G80GTX: 1350 MHz * 256 bits (32 TMUs * 8 bits [2] per TMU) = 345.6 Gbits/s = 43.2 GB/s.
From initial inspection, we see that the R600XT has superior memory bandwidth (although significantly lower than what's offered by the memory itself). However, note that most opaque polygons only use 3 of the 4 components, thus lowering the R600's effective memory bandwidth to 36.3 GB/s, or 12.1 Gsamples/s. Furthermore, if the textures are FP16 or FP32, the effective number of samples decreases by 50% or 75%, respectively (6.05 Gsamples/s or 3.025 Gsamples/s, respectively).
However, on the G80, barring architectural limitations the public doesn't know about, it can use the full 43.2 GB/s bandwidth without any wastage, due to its scalar nature. And if my suspicion for [2] is correct, then that would mean the number of texture samples per second remains the same for FP16, or even FP32, on the G80 (this assumes that the memory crossbar is fast enough or fat enough to pump through the data back to the TMUs). In other words, there may be no significant cost overhead to using FP16 on the G80 architecture.
This may also explain why the R600 is rumored to be unresponsive to memory overclocks -- since it's not bandwidth bound. (Although the higher frequencies helps with memory latencies, which may be why overclocking results in a tad of speedup)
The only saving grace is if the R600's ring bus architecture is fully duplexed/bidirectional, then assuming that the Ring Stops are smart enough to decouple the data to send down both rings, the R600's theoretical bandwidth usage can go up to 96.9GB/s. But if I assume this, I may also need to assume that the G80 architecture supports 16-bit TMUs or bidirectionality.
If anyone sees any problems with my simple analysis, or knows that I have factual errors (and please point me to the proper white paperes or documentation), please don't hesitate to speak up. Thanks!
Footnotes:
[1] I'm assuming that caching is not an issue here, since it applies equally to both architectures.
[2] I'm wondering if this is the correct figure. I'm inclined to think that it's actually 16 bits or higher, since then doubling the figure (86.4GB/s) matches exactly the memory bandwidth of the GTX. However, someone needs to test this to see if the doubling is for bi-directionality or it's actually 16-bit fetches (one way to do this is saturate the bus with memory reads using 8-bits or 16-bits fetches).

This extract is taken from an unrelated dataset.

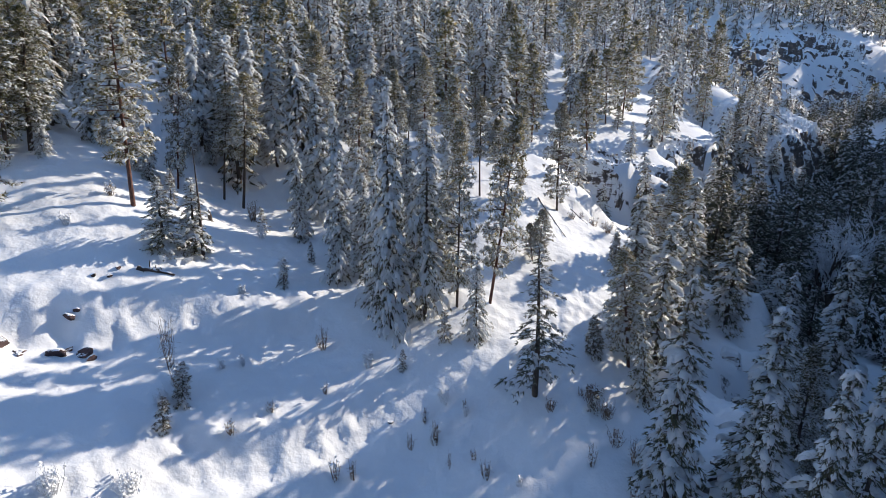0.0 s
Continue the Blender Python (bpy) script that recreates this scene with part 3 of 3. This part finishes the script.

So if the information on the R600's TMUs are correct (I know, I know, it's Fudzilla...), then here's a simple calculation:
Assuming we have a shader program that all it does is fetch textures [1], that these textures are 32-bits, and the TMUs can have infinite outstanding transactions (which actually isn't too much of a problem even if it wasn't infinite...it just needs some sort of minimum number of outstanding transations) then we have:
(for the sake of simplifying the calculations, we're going ignore the differences between 1000 and 1024 for memory bases)
R600XT: 757 MHz * 512 bits (ring bus) = 387.6 Gbits/s = 48.4 GB/s (remember we're using the core frequency, since this is the TMU, not the actual memory).
G80GTX: 1350 MHz * 256 bits (32 TMUs * 8 bits [2] per TMU) = 345.6 Gbits/s = 43.2 GB/s.
From initial inspection, we see that the R600XT has superior memory bandwidth (although significantly lower than what's offered by the memory itself). However, note that most opaque polygons only use 3 of the 4 components, thus lowering the R600's effective memory bandwidth to 36.3 GB/s, or 12.1 Gsamples/s. Furthermore, if the textures are FP16 or FP32, the effective number of samples decreases by 50% or 75%, respectively (6.05 Gsamples/s or 3.025 Gsamples/s, respectively).
However, on the G80, barring architectural limitations the public doesn't know about, it can use the full 43.2 GB/s bandwidth without any wastage, due to its scalar nature. And if my suspicion for [2] is correct, then that would mean the number of texture samples per second remains the same for FP16, or even FP32, on the G80 (this assumes that the memory crossbar is fast enough or fat enough to pump through the data back to the TMUs). In other words, there may be no significant cost overhead to using FP16 on the G80 architecture.
This may also explain why the R600 is rumored to be unresponsive to memory overclocks -- since it's not bandwidth bound. (Although the higher frequencies helps with memory latencies, which may be why overclocking results in a tad of speedup)
The only saving grace is if the R600's ring bus architecture is fully duplexed/bidirectional, then assuming that the Ring Stops are smart enough to decouple the data to send down both rings, the R600's theoretical bandwidth usage can go up to 96.9GB/s. But if I assume this, I may also need to assume that the G80 architecture supports 16-bit TMUs or bidirectionality.
If anyone sees any problems with my simple analysis, or knows that I have factual errors (and please point me to the proper white paperes or documentation), please don't hesitate to speak up. Thanks!
Footnotes:
[1] I'm assuming that caching is not an issue here, since it applies equally to both architectures.
[2] I'm wondering if this is the correct figure. I'm inclined to think that it's actually 16 bits or higher, since then doubling the figure (86.4GB/s) matches exactly the memory bandwidth of the GTX. However, someone needs to test this to see if the doubling is for bi-directionality or it's actually 16-bit fetches (one way to do this is saturate the bus with memory reads using 8-bits or 16-bits fetches).